— begin Given material —
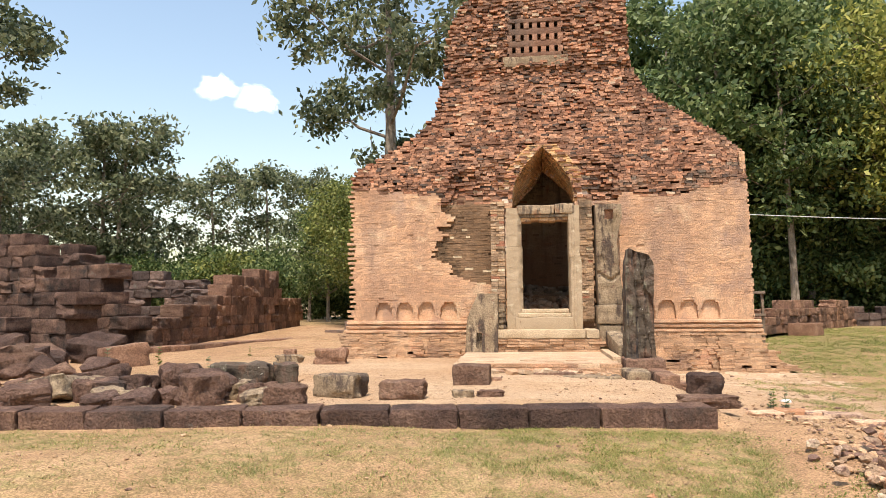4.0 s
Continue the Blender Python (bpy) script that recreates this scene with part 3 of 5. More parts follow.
# brick pieces beside the doorway: the fallen field, the brick jamb strips
UNIT_BRICKS = [block_mesh(60 + i, 0.016, 0.03, 0) for i in range(5)]
pieces = [(b, M_PATCH) for b in patch]
z, row = 1.14, 0
while z < 3.4:
    for xa, xb, yf in ((-0.965, -0.70, -0.05), (0.715, 0.955, 0.0)):
        x = xa
        cut = xa + (xb - xa) * (0.62 if row % 2 else 0.38)
        if n3(0, row, xa, 0.37) > 0.05:
            cut = xa + (xb - xa) * 0.5
        for x0, x1 in ((xa, cut), (cut, xb)):
            d = yf + rng.uniform(-0.01, 0.012)
            if rng.random() < 0.04:
                d += 0.025
            pieces.append(((x0 + rng.uniform(0.0, 0.004), x1 - rng.uniform(0.0, 0.004), d, d + 0.2, z + rng.uniform(0.0, 0.002), z + COURSE - rng.uniform(0.0005, 0.003)), M_STRIP))
    z += COURSE
    row += 1
pieces.sort(key=lambda p: abs((p[0][0] + p[0][1]) / 2))
fallen = tagged(part("doorway_brickwork", box_bm(-0.95, -0.70, 0.12, 0.5, 1.0, 3.41), M_CORE, tower))
part("jamb_backing", box_bm(0.73, 0.95, 0.16, 0.5, 1.0, 3.41), M_CORE, tower)
rest = []
for i, (b, mt) in enumerate(pieces):
    if i < 330:
        put("brick", UNIT_BRICKS[i % 5], mt if mt is M_STRIP else M_BRICK, ((b[0] + b[1]) / 2, (b[2] + b[3]) / 2, (b[4] + b[5]) / 2), (b[1] - b[0], b[3] - b[2], b[5] - b[4]), parent=fallen)
    else:
        rest.append(b)
if rest:
    tagged(link_mesh("fallen_field_brickwork", boxes_mesh("field", rest, 0.006, 3), M_PATCH, tower), kind="stuff")
part("fallen_field_backing", box_bm(-2.25, -0.94, 0.33, 0.45, 1.8, 3.6), M_CORE, tower)

# stone grid of the false window high on the tower
grille = thing("pierced_panel", "brick panel pierced by rows of small square holes", "pierced panel")
part("ledge", worn(box_bm(WIN[0] - 0.14, WIN[1] + 0.16, 1.3, 1.5, 6.55, 6.775), 0.02, 6, 0.012, 3.3), M_GREY, grille)
part("backing", box_bm(WIN[0] - 0.05, WIN[1] + 0.05, 1.6, 1.7, WIN[2] - 0.03, WIN[3] + 0.03), M_CORE, grille)
pw, ph = (WIN[1] - WIN[0]) / 6, (WIN[3] - WIN[2]) / 3
for r_ in range(4):
    zz = WIN[2] + r_ * ph
    part("rail", worn(box_bm(WIN[0] - 0.02, WIN[1] + 0.02, 1.335 + rng.uniform(-0.01, 0.01), 1.58, zz - (0.05 if r_ else 0.0), zz + (0.085 if r_ < 3 else 0.03)), 0.008, 8, 0.008, r_ * 3.0, 9), M_RAGGED, grille)
for r_ in range(3):
    for c_ in range(7):
        xx = WIN[0] + c_ * pw
        zz = WIN[2] + r_ * ph
        part("stub", worn(box_bm(xx - 0.055, xx + 0.055, 1.34 + rng.uniform(-0.012, 0.012), 1.58, zz + 0.083, zz + ph - 0.048), 0.008, 1, 0.006, xx * 4, 9), M_RAGGED, grille)

# ---- passage and chamber ----
vault, vault_end, walls, cham = [], [], [], []
ARCH_IN = {-1: [(3.42, 0.605), (3.52, 0.565), (3.59, 0.52), (3.67, 0.486), (3.79, 0.385), (3.96, 0.22), (4.23, 0.045), (4.36, 0.0)],
           1: [(3.42, 0.8), (3.6, 0.8), (3.64, 0.64), (3.7, 0.61), (3.866, 0.52), (3.98, 0.407), (4.277, 0.12), (4.36, 0.0)]}
RIB = 0.0245
z = 3.42
while z < 4.62:
    for s in (-1, 1):
        y = 0.38 + rng.uniform(-0.015, 0.015)
        end = 1.72 + 0.42 * min(1.0, max(0.0, z - 3.64))
        while y < end - 0.06:
            y1 = min(y + rng.uniform(0.16, 0.3) * (0.5 if y > end - 0.3 else 1), end + rng.uniform(-0.012, 0.012))
            ends = []
            for yy in (y, y1):
                u = min(1.0, max(0.0, (yy - 0.5) / 1.2))
                h = arch_half(z) * (1 - u) + u * (lerp_table(z, ARCH_IN[s]) if z < 4.36 else 0.0)
                ends.append(ARCH_X + s * (h + rng.uniform(-0.0025, 0.0025) + (rng.uniform(-0.003, 0.014) if y1 > end - 0.25 else 0)))
            (vault_end if y1 > end - 0.03 and rng.random() < 0.85 or y1 > end - 0.3 and n3(s * 4, y1, z, 5) > 0.14 else vault).append((ends[0], ends[1], s * 0.3, y, y1, z + 0.001, z + RIB - 0.0022))
            y = y1
    z += RIB
tagged(link_mesh("vault_end_brickwork", rib_mesh("vault_end", vault_end, 0.004, 15), M_VAULT_EDGE, tower, "pale broken brick ends of the vault"), kind="stuff")
tagged(link_mesh("vault_brickwork", rib_mesh("vault", vault, 0.002, 5), M_VAULT, tower), kind="stuff")
z = 1.1
while z < 3.7:
    for s, xw in ((-1, -0.555), (1, 0.71)):
        if s < 0 and z > 3.53:
            continue
        y = (0.135 if s < 0 else 0.34) + rng.uniform(0, 0.03)
        if s < 0 and z > 3.2:
            y = 0.34
        while y < 1.78:
            y1 = min(y + rng.uniform(0.22, 0.34), 1.8)
            e = xw - s * (rng.uniform(0, 0.002) + 0.004 * n3(s * 3, y, z, 4))
            o = xw + s * 0.2
            walls.append((min(e, o), max(e, o), y - 0.001, y1 + 0.001, z - 0.001, z + COURSE + 0.001))
            y = y1
    z += COURSE
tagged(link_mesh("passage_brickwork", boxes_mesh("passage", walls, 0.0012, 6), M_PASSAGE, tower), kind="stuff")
CH_L = [(1.0, -1.25), (3.4, -1.22), (3.7, -1.05), (4.3, -0.84), (5.1, -0.66), (5.5, -0.57), (6.6, -0.2), (7.2, 0.0)]
CH_R = [(1.0, 1.7), (3.4, 1.68), (3.8, 1.4), (4.3, 1.14), (4.9, 0.97), (5.5, 0.83), (6.6, 0.4), (7.2, 0.2)]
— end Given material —
Exercise goal :: Transcribe the full listing above exactly as it stands, minus the pictures.

Complete response ::
4.0 s
Continue the Blender Python (bpy) script that recreates this scene with part 3 of 5. More parts follow.
# brick pieces beside the doorway: the fallen field, the brick jamb strips
UNIT_BRICKS = [block_mesh(60 + i, 0.016, 0.03, 0) for i in range(5)]
pieces = [(b, M_PATCH) for b in patch]
z, row = 1.14, 0
while z < 3.4:
    for xa, xb, yf in ((-0.965, -0.70, -0.05), (0.715, 0.955, 0.0)):
        x = xa
        cut = xa + (xb - xa) * (0.62 if row % 2 else 0.38)
        if n3(0, row, xa, 0.37) > 0.05:
            cut = xa + (xb - xa) * 0.5
        for x0, x1 in ((xa, cut), (cut, xb)):
            d = yf + rng.uniform(-0.01, 0.012)
            if rng.random() < 0.04:
                d += 0.025
            pieces.append(((x0 + rng.uniform(0.0, 0.004), x1 - rng.uniform(0.0, 0.004), d, d + 0.2, z + rng.uniform(0.0, 0.002), z + COURSE - rng.uniform(0.0005, 0.003)), M_STRIP))
    z += COURSE
    row += 1
pieces.sort(key=lambda p: abs((p[0][0] + p[0][1]) / 2))
fallen = tagged(part("doorway_brickwork", box_bm(-0.95, -0.70, 0.12, 0.5, 1.0, 3.41), M_CORE, tower))
part("jamb_backing", box_bm(0.73, 0.95, 0.16, 0.5, 1.0, 3.41), M_CORE, tower)
rest = []
for i, (b, mt) in enumerate(pieces):
    if i < 330:
        put("brick", UNIT_BRICKS[i % 5], mt if mt is M_STRIP else M_BRICK, ((b[0] + b[1]) / 2, (b[2] + b[3]) / 2, (b[4] + b[5]) / 2), (b[1] - b[0], b[3] - b[2], b[5] - b[4]), parent=fallen)
    else:
        rest.append(b)
if rest:
    tagged(link_mesh("fallen_field_brickwork", boxes_mesh("field", rest, 0.006, 3), M_PATCH, tower), kind="stuff")
part("fallen_field_backing", box_bm(-2.25, -0.94, 0.33, 0.45, 1.8, 3.6), M_CORE, tower)

# stone grid of the false window high on the tower
grille = thing("pierced_panel", "brick panel pierced by rows of small square holes", "pierced panel")
part("ledge", worn(box_bm(WIN[0] - 0.14, WIN[1] + 0.16, 1.3, 1.5, 6.55, 6.775), 0.02, 6, 0.012, 3.3), M_GREY, grille)
part("backing", box_bm(WIN[0] - 0.05, WIN[1] + 0.05, 1.6, 1.7, WIN[2] - 0.03, WIN[3] + 0.03), M_CORE, grille)
pw, ph = (WIN[1] - WIN[0]) / 6, (WIN[3] - WIN[2]) / 3
for r_ in range(4):
    zz = WIN[2] + r_ * ph
    part("rail", worn(box_bm(WIN[0] - 0.02, WIN[1] + 0.02, 1.335 + rng.uniform(-0.01, 0.01), 1.58, zz - (0.05 if r_ else 0.0), zz + (0.085 if r_ < 3 else 0.03)), 0.008, 8, 0.008, r_ * 3.0, 9), M_RAGGED, grille)
for r_ in range(3):
    for c_ in range(7):
        xx = WIN[0] + c_ * pw
        zz = WIN[2] + r_ * ph
        part("stub", worn(box_bm(xx - 0.055, xx + 0.055, 1.34 + rng.uniform(-0.012, 0.012), 1.58, zz + 0.083, zz + ph - 0.048), 0.008, 1, 0.006, xx * 4, 9), M_RAGGED, grille)

# ---- passage and chamber ----
vault, vault_end, walls, cham = [], [], [], []
ARCH_IN = {-1: [(3.42, 0.605), (3.52, 0.565), (3.59, 0.52), (3.67, 0.486), (3.79, 0.385), (3.96, 0.22), (4.23, 0.045), (4.36, 0.0)],
           1: [(3.42, 0.8), (3.6, 0.8), (3.64, 0.64), (3.7, 0.61), (3.866, 0.52), (3.98, 0.407), (4.277, 0.12), (4.36, 0.0)]}
RIB = 0.0245
z = 3.42
while z < 4.62:
    for s in (-1, 1):
        y = 0.38 + rng.uniform(-0.015, 0.015)
        end = 1.72 + 0.42 * min(1.0, max(0.0, z - 3.64))
        while y < end - 0.06:
            y1 = min(y + rng.uniform(0.16, 0.3) * (0.5 if y > end - 0.3 else 1), end + rng.uniform(-0.012, 0.012))
            ends = []
            for yy in (y, y1):
                u = min(1.0, max(0.0, (yy - 0.5) / 1.2))
                h = arch_half(z) * (1 - u) + u * (lerp_table(z, ARCH_IN[s]) if z < 4.36 else 0.0)
                ends.append(ARCH_X + s * (h + rng.uniform(-0.0025, 0.0025) + (rng.uniform(-0.003, 0.014) if y1 > end - 0.25 else 0)))
            (vault_end if y1 > end - 0.03 and rng.random() < 0.85 or y1 > end - 0.3 and n3(s * 4, y1, z, 5) > 0.14 else vault).append((ends[0], ends[1], s * 0.3, y, y1, z + 0.001, z + RIB - 0.0022))
            y = y1
    z += RIB
tagged(link_mesh("vault_end_brickwork", rib_mesh("vault_end", vault_end, 0.004, 15), M_VAULT_EDGE, tower, "pale broken brick ends of the vault"), kind="stuff")
tagged(link_mesh("vault_brickwork", rib_mesh("vault", vault, 0.002, 5), M_VAULT, tower), kind="stuff")
z = 1.1
while z < 3.7:
    for s, xw in ((-1, -0.555), (1, 0.71)):
        if s < 0 and z > 3.53:
            continue
        y = (0.135 if s < 0 else 0.34) + rng.uniform(0, 0.03)
        if s < 0 and z > 3.2:
            y = 0.34
        while y < 1.78:
            y1 = min(y + rng.uniform(0.22, 0.34), 1.8)
            e = xw - s * (rng.uniform(0, 0.002) + 0.004 * n3(s * 3, y, z, 4))
            o = xw + s * 0.2
            walls.append((min(e, o), max(e, o), y - 0.001, y1 + 0.001, z - 0.001, z + COURSE + 0.001))
            y = y1
    z += COURSE
tagged(link_mesh("passage_brickwork", boxes_mesh("passage", walls, 0.0012, 6), M_PASSAGE, tower), kind="stuff")
CH_L = [(1.0, -1.25), (3.4, -1.22), (3.7, -1.05), (4.3, -0.84), (5.1, -0.66), (5.5, -0.57), (6.6, -0.2), (7.2, 0.0)]
CH_R = [(1.0, 1.7), (3.4, 1.68), (3.8, 1.4), (4.3, 1.14), (4.9, 0.97), (5.5, 0.83), (6.6, 0.4), (7.2, 0.2)]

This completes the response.